# Source excerpt
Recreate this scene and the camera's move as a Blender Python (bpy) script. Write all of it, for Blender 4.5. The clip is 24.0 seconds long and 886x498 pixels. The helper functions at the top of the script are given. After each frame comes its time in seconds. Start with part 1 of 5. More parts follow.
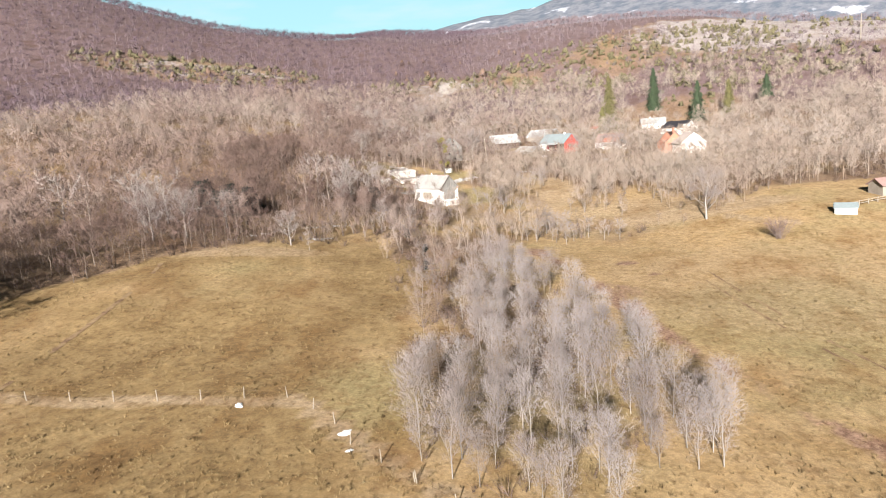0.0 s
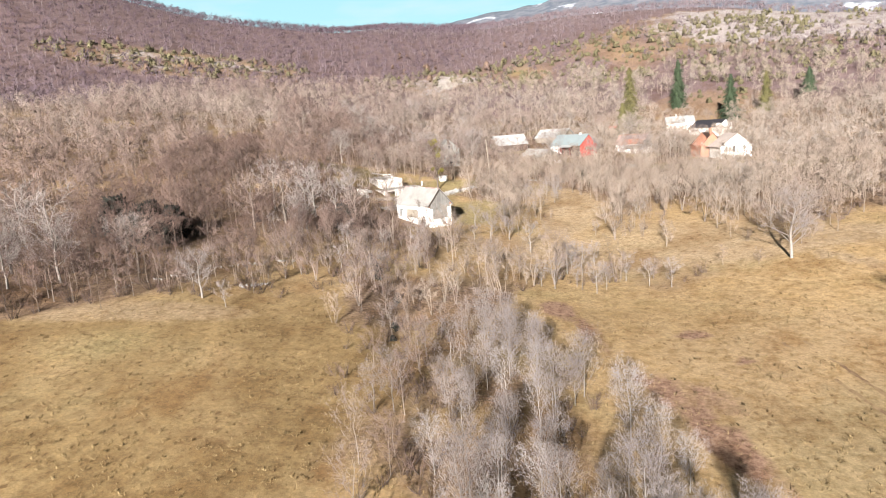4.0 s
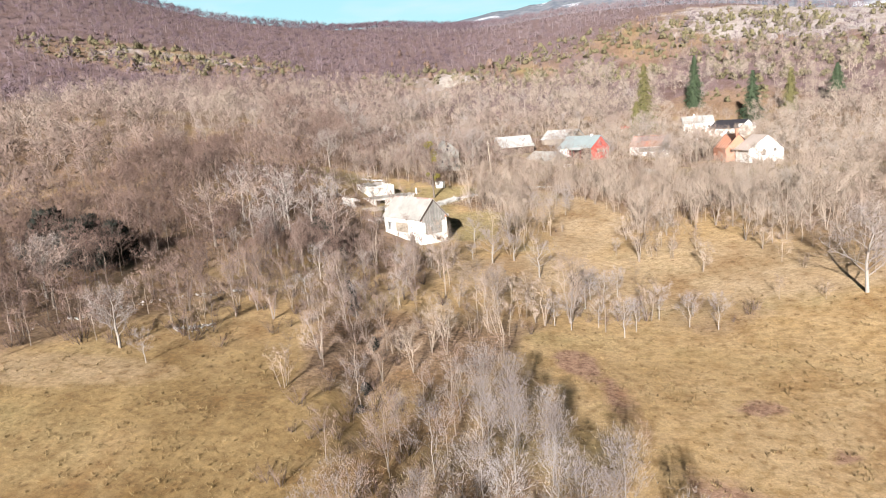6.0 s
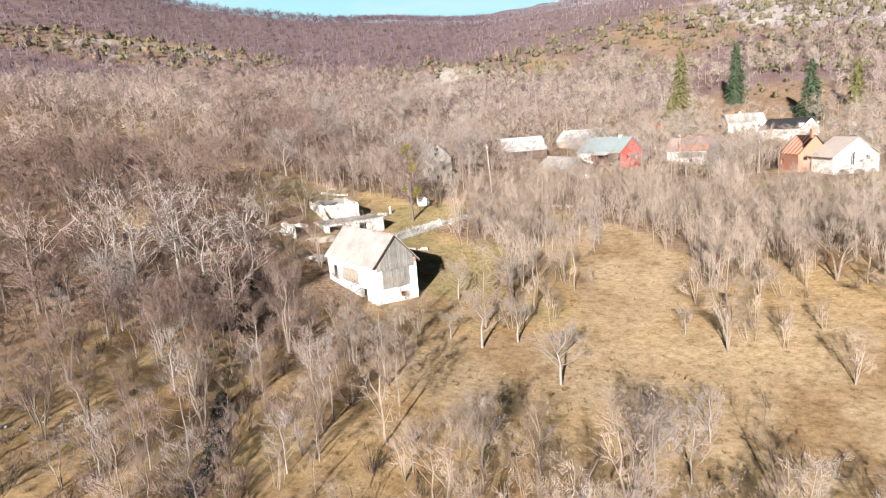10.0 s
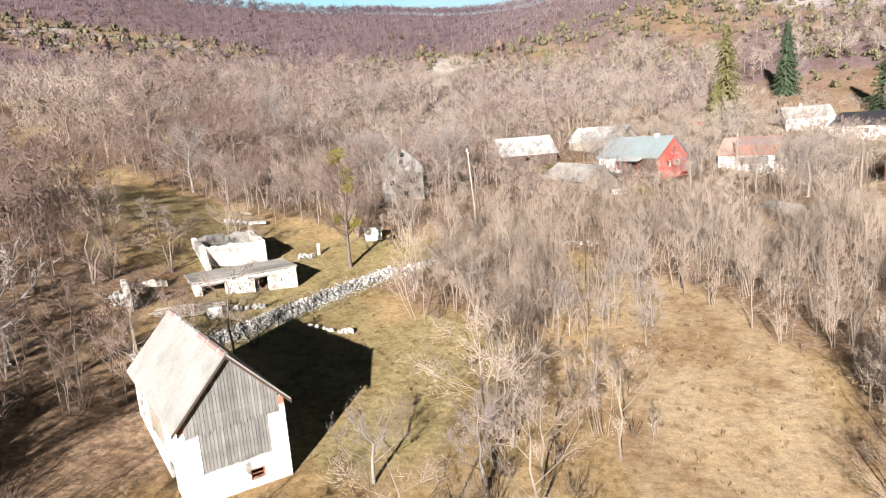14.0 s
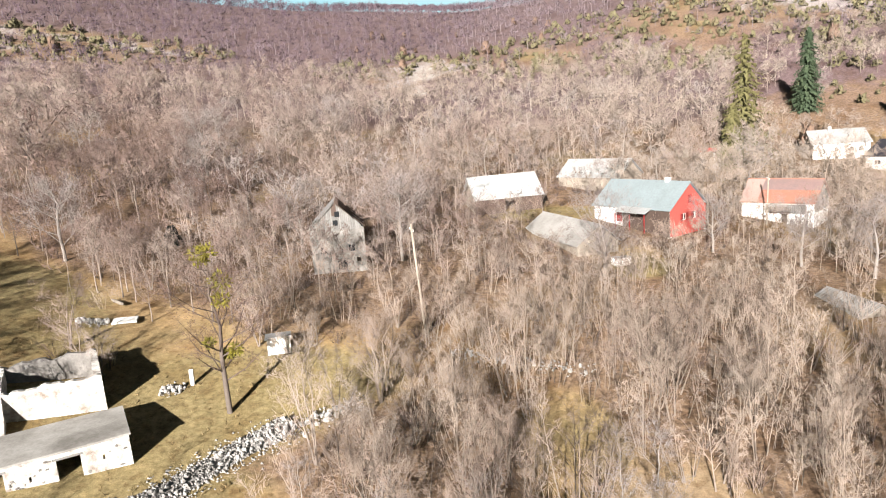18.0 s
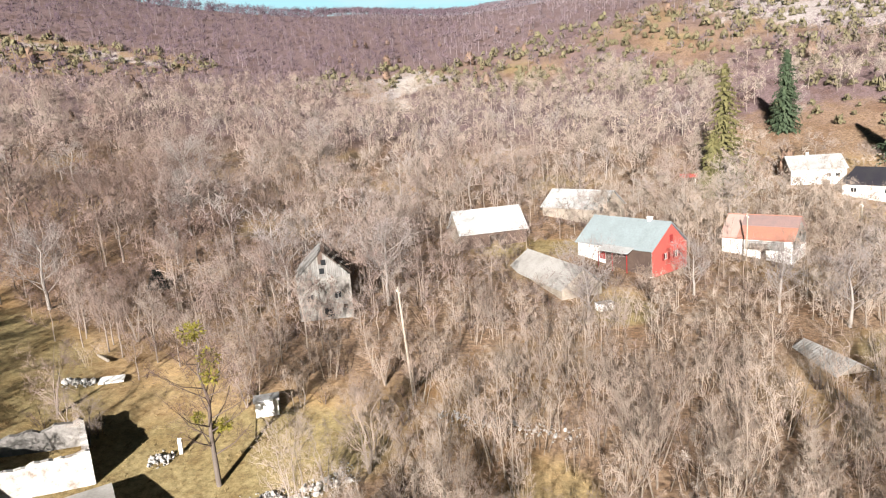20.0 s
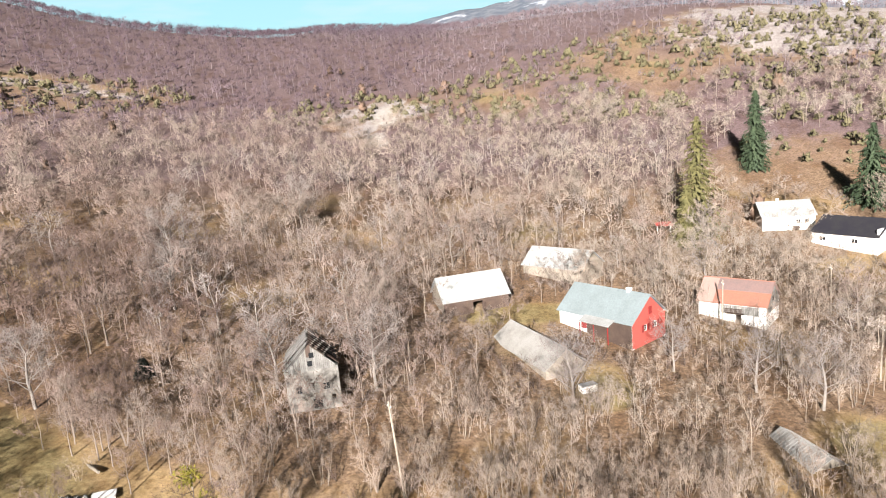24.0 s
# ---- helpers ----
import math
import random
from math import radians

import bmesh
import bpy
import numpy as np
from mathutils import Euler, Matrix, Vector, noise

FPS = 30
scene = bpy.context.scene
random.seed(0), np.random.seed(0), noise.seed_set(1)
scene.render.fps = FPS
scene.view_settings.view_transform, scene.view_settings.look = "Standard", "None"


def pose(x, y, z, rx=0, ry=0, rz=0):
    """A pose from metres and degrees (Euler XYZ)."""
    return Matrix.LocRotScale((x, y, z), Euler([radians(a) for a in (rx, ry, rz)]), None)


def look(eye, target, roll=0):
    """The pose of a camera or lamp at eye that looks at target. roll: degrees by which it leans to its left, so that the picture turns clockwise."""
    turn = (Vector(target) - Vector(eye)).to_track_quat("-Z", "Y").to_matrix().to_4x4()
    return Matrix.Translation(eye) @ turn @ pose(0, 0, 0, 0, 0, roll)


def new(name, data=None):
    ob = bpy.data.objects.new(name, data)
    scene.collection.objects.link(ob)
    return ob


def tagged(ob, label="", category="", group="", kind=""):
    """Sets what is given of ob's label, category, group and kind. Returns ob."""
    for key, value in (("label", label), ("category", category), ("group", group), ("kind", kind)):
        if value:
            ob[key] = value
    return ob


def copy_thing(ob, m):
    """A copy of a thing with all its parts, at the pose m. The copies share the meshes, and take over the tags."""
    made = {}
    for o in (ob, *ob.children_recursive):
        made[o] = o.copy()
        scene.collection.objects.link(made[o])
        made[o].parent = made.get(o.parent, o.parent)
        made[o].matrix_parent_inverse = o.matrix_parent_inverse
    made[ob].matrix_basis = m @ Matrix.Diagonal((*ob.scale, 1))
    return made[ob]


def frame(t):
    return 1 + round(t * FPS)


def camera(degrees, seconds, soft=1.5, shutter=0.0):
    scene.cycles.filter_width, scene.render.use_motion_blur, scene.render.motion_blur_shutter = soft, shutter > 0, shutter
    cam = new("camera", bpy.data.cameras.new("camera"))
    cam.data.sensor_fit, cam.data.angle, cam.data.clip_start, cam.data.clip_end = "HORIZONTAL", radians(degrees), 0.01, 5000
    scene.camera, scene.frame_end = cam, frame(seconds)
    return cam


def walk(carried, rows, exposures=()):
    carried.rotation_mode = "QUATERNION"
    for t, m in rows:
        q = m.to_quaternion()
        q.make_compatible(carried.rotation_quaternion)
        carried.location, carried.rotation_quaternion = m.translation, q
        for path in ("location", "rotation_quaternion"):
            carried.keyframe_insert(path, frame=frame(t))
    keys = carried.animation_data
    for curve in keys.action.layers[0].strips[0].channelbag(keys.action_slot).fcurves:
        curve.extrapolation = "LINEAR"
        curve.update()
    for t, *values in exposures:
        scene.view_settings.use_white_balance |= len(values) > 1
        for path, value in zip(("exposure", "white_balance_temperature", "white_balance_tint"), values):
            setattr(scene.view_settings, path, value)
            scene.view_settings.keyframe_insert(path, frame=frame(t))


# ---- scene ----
cam = camera(67.8, 24.0, soft=1.1)
PATH = [
    (0, (1.957, -2.714, 21.915), (1.691, -0.764, 21.555), -4.9),
    (0.5, (1.811, 2.131, 21.826), (1.545, 4.08, 21.465), -4.8),
    (1, (1.727, 7.207, 21.843), (1.459, 9.155, 21.481), -4.8),
    (1.5, (1.584, 12.162, 21.757), (1.314, 14.11, 21.394), -4.8),
    (2, (1.419, 17.337, 21.776), (1.148, 19.284, 21.412), -4.7),
    (2.5, (1.266, 22.501, 21.768), (0.993, 24.449, 21.405), -4.7),
    (4.5, (0.384, 42.93, 22.311), (0.102, 44.875, 21.944), -4.7),
    (5, (0.167, 47.993, 22.28), (-0.119, 49.939, 21.914), -4.8),
    (5.5, (-0.009, 53.061, 22.164), (-0.296, 55.007, 21.798), -4.7),
    (6, (-0.153, 58.33, 22.198), (-0.443, 60.275, 21.832), -4.6),
    (6.5, (-0.142, 63.573, 22.154), (-0.438, 65.517, 21.788), -4.6),
    (7, (-0.289, 68.998, 22.178), (-0.588, 70.941, 21.812), -4.6),
    (7.5, (-0.395, 74.632, 22.021), (-0.696, 76.575, 21.656), -4.6),
    (8, (-0.523, 80.352, 21.893), (-0.827, 82.295, 21.529), -4.5),
    (8.5, (-0.701, 86.089, 21.788), (-1.008, 88.032, 21.425), -4.5),
    (9, (-0.823, 91.764, 21.691), (-1.133, 93.706, 21.328), -4.5),
    (9.5, (-0.867, 97.449, 21.569), (-1.18, 99.391, 21.206), -4.4),
    (10, (-0.859, 103.151, 21.383), (-1.178, 105.092, 21.019), -4.4),
    (10.5, (-0.991, 108.792, 21.29), (-1.31, 110.732, 20.926), -4.4),
    (12.5, (-1.135, 131.514, 20.835), (-1.465, 133.452, 20.471), -4.4),
    (13, (-1.08, 137.241, 20.717), (-1.414, 139.179, 20.354), -4.5),
    (13.5, (-1.064, 143.013, 20.519), (-1.402, 144.95, 20.156), -4.5),
    (14, (-1.113, 148.927, 20.317), (-1.455, 150.864, 19.953), -4.6),
    (14.5, (-1.156, 154.754, 20.143), (-1.501, 156.69, 19.779), -4.5),
    (15, (-1.151, 160.799, 20.072), (-1.5, 162.735, 19.708), -4.5),
    (15.5, (-1.202, 166.442, 20.312), (-1.553, 168.377, 19.946), -4.6),
    (16, (-1.0, 171.209, 21.35), (-1.366, 173.141, 20.985), -4.6),
    (16.5, (-0.504, 174.238, 22.654), (-0.871, 176.169, 22.286), -4.6),
    (17, (0.07, 176.122, 24.012), (-0.287, 178.055, 23.641), -4.6),
    (17.5, (0.498, 176.896, 25.27), (0.156, 178.831, 24.895), -4.5),
    (18, (0.766, 177.276, 26.697), (0.441, 179.213, 26.318), -4.5),
    (18.5, (0.934, 177.434, 28.227), (0.623, 179.372, 27.844), -4.5),
    (20.5, (0.954, 177.847, 34.694), (0.687, 179.791, 34.304), -4.6),
    (21, (0.968, 177.923, 36.323), (0.711, 179.867, 35.933), -4.8),
    (21.5, (1.022, 178.089, 37.71), (0.773, 180.035, 37.322), -5.0),
    (22, (0.872, 178.456, 38.92), (0.633, 180.404, 38.536), -5.1),
    (22.5, (0.649, 178.488, 40.214), (0.423, 180.439, 39.834), -5.2),
    (23, (0.478, 178.588, 41.713), (0.263, 180.54, 41.335), -5.3),
    (23.5, (0.532, 178.526, 42.972), (0.323, 180.48, 42.598), -5.3),
    (24, (0.801, 178.382, 44.022), (0.593, 180.335, 43.643), -5.4),
]
walk(cam, [(t, look(eye, target, roll)) for t, eye, target, roll in PATH])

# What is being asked
Pick out and copy the lines of the material that include the word "kind".

# Task output
def tagged(ob, label="", category="", group="", kind=""):
    """Sets what is given of ob's label, category, group and kind. Returns ob."""
    for key, value in (("label", label), ("category", category), ("group", group), ("kind", kind)):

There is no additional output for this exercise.